MATERIAL:

»»

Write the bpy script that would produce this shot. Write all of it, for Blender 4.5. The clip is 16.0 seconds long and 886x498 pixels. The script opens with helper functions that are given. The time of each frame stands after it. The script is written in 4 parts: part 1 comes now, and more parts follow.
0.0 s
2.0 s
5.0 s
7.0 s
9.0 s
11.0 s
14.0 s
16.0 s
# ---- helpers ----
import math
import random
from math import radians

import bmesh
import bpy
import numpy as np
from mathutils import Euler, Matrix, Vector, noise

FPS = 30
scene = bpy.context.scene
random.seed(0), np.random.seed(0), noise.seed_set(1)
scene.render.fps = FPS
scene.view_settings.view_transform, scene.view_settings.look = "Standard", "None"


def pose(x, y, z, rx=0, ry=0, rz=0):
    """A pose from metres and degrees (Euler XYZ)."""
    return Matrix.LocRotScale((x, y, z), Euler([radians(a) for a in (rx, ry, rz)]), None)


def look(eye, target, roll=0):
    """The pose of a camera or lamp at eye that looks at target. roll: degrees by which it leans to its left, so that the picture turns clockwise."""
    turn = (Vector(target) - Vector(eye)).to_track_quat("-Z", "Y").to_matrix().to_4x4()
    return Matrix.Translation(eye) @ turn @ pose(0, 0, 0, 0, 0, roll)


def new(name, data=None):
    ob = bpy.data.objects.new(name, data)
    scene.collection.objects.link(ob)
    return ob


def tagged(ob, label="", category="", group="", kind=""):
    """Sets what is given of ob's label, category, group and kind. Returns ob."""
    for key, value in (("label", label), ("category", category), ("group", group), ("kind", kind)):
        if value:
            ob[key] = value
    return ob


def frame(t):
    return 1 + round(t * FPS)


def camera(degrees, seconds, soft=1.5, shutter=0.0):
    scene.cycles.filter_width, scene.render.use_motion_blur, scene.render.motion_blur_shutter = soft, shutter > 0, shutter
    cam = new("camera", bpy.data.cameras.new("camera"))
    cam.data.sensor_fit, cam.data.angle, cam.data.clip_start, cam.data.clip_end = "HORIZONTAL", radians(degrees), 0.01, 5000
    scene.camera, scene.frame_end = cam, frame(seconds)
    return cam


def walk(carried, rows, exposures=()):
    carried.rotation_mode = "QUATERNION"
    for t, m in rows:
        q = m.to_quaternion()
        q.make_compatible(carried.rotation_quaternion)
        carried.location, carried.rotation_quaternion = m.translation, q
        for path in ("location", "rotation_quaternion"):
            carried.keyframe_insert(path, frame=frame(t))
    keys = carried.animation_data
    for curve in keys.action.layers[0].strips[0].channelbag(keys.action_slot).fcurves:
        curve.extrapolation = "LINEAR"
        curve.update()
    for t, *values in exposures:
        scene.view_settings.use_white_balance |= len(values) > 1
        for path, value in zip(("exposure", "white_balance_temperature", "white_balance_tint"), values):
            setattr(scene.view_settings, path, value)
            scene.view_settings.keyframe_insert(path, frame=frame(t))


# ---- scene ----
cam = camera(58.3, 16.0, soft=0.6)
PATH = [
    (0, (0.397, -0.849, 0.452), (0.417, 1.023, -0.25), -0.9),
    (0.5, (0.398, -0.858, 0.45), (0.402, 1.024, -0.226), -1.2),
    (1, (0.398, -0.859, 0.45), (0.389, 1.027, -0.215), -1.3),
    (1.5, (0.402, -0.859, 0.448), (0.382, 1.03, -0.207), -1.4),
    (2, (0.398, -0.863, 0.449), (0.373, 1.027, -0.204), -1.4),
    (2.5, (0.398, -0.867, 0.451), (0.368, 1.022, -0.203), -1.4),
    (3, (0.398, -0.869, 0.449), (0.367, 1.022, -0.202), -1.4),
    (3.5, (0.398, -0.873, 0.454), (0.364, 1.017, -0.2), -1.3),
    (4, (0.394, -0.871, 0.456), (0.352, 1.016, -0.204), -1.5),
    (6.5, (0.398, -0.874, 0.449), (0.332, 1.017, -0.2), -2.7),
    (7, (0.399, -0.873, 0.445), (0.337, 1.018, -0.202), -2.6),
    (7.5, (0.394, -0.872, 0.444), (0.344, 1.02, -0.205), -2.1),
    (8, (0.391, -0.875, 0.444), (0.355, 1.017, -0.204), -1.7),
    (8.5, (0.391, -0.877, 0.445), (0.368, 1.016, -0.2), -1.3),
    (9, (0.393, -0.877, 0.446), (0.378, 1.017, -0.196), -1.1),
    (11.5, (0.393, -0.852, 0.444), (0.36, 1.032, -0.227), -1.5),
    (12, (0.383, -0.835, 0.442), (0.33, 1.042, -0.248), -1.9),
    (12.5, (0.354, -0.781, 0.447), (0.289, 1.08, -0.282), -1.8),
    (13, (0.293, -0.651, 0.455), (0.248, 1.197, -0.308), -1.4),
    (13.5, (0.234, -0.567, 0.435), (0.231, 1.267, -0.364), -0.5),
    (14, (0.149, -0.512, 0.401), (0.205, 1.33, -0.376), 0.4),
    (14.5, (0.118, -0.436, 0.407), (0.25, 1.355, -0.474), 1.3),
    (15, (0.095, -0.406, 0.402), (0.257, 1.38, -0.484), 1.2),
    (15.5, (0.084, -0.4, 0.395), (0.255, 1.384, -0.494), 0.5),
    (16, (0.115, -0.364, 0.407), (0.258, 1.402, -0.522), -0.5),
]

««

DO THIS: Extract, word for word, each line of the listing above.

RESULT:
Write the bpy script that would produce this shot. Write all of it, for Blender 4.5. The clip is 16.0 seconds long and 886x498 pixels. The script opens with helper functions that are given. The time of each frame stands after it. The script is written in 4 parts: part 1 comes now, and more parts follow.
0.0 s
2.0 s
5.0 s
7.0 s
9.0 s
11.0 s
14.0 s
16.0 s
# ---- helpers ----
import math
import random
from math import radians

import bmesh
import bpy
import numpy as np
from mathutils import Euler, Matrix, Vector, noise

FPS = 30
scene = bpy.context.scene
random.seed(0), np.random.seed(0), noise.seed_set(1)
scene.render.fps = FPS
scene.view_settings.view_transform, scene.view_settings.look = "Standard", "None"


def pose(x, y, z, rx=0, ry=0, rz=0):
    """A pose from metres and degrees (Euler XYZ)."""
    return Matrix.LocRotScale((x, y, z), Euler([radians(a) for a in (rx, ry, rz)]), None)


def look(eye, target, roll=0):
    """The pose of a camera or lamp at eye that looks at target. roll: degrees by which it leans to its left, so that the picture turns clockwise."""
    turn = (Vector(target) - Vector(eye)).to_track_quat("-Z", "Y").to_matrix().to_4x4()
    return Matrix.Translation(eye) @ turn @ pose(0, 0, 0, 0, 0, roll)


def new(name, data=None):
    ob = bpy.data.objects.new(name, data)
    scene.collection.objects.link(ob)
    return ob


def tagged(ob, label="", category="", group="", kind=""):
    """Sets what is given of ob's label, category, group and kind. Returns ob."""
    for key, value in (("label", label), ("category", category), ("group", group), ("kind", kind)):
        if value:
            ob[key] = value
    return ob


def frame(t):
    return 1 + round(t * FPS)


def camera(degrees, seconds, soft=1.5, shutter=0.0):
    scene.cycles.filter_width, scene.render.use_motion_blur, scene.render.motion_blur_shutter = soft, shutter > 0, shutter
    cam = new("camera", bpy.data.cameras.new("camera"))
    cam.data.sensor_fit, cam.data.angle, cam.data.clip_start, cam.data.clip_end = "HORIZONTAL", radians(degrees), 0.01, 5000
    scene.camera, scene.frame_end = cam, frame(seconds)
    return cam


def walk(carried, rows, exposures=()):
    carried.rotation_mode = "QUATERNION"
    for t, m in rows:
        q = m.to_quaternion()
        q.make_compatible(carried.rotation_quaternion)
        carried.location, carried.rotation_quaternion = m.translation, q
        for path in ("location", "rotation_quaternion"):
            carried.keyframe_insert(path, frame=frame(t))
    keys = carried.animation_data
    for curve in keys.action.layers[0].strips[0].channelbag(keys.action_slot).fcurves:
        curve.extrapolation = "LINEAR"
        curve.update()
    for t, *values in exposures:
        scene.view_settings.use_white_balance |= len(values) > 1
        for path, value in zip(("exposure", "white_balance_temperature", "white_balance_tint"), values):
            setattr(scene.view_settings, path, value)
            scene.view_settings.keyframe_insert(path, frame=frame(t))


# ---- scene ----
cam = camera(58.3, 16.0, soft=0.6)
PATH = [
    (0, (0.397, -0.849, 0.452), (0.417, 1.023, -0.25), -0.9),
    (0.5, (0.398, -0.858, 0.45), (0.402, 1.024, -0.226), -1.2),
    (1, (0.398, -0.859, 0.45), (0.389, 1.027, -0.215), -1.3),
    (1.5, (0.402, -0.859, 0.448), (0.382, 1.03, -0.207), -1.4),
    (2, (0.398, -0.863, 0.449), (0.373, 1.027, -0.204), -1.4),
    (2.5, (0.398, -0.867, 0.451), (0.368, 1.022, -0.203), -1.4),
    (3, (0.398, -0.869, 0.449), (0.367, 1.022, -0.202), -1.4),
    (3.5, (0.398, -0.873, 0.454), (0.364, 1.017, -0.2), -1.3),
    (4, (0.394, -0.871, 0.456), (0.352, 1.016, -0.204), -1.5),
    (6.5, (0.398, -0.874, 0.449), (0.332, 1.017, -0.2), -2.7),
    (7, (0.399, -0.873, 0.445), (0.337, 1.018, -0.202), -2.6),
    (7.5, (0.394, -0.872, 0.444), (0.344, 1.02, -0.205), -2.1),
    (8, (0.391, -0.875, 0.444), (0.355, 1.017, -0.204), -1.7),
    (8.5, (0.391, -0.877, 0.445), (0.368, 1.016, -0.2), -1.3),
    (9, (0.393, -0.877, 0.446), (0.378, 1.017, -0.196), -1.1),
    (11.5, (0.393, -0.852, 0.444), (0.36, 1.032, -0.227), -1.5),
    (12, (0.383, -0.835, 0.442), (0.33, 1.042, -0.248), -1.9),
    (12.5, (0.354, -0.781, 0.447), (0.289, 1.08, -0.282), -1.8),
    (13, (0.293, -0.651, 0.455), (0.248, 1.197, -0.308), -1.4),
    (13.5, (0.234, -0.567, 0.435), (0.231, 1.267, -0.364), -0.5),
    (14, (0.149, -0.512, 0.401), (0.205, 1.33, -0.376), 0.4),
    (14.5, (0.118, -0.436, 0.407), (0.25, 1.355, -0.474), 1.3),
    (15, (0.095, -0.406, 0.402), (0.257, 1.38, -0.484), 1.2),
    (15.5, (0.084, -0.4, 0.395), (0.255, 1.384, -0.494), 0.5),
    (16, (0.115, -0.364, 0.407), (0.258, 1.402, -0.522), -0.5),
]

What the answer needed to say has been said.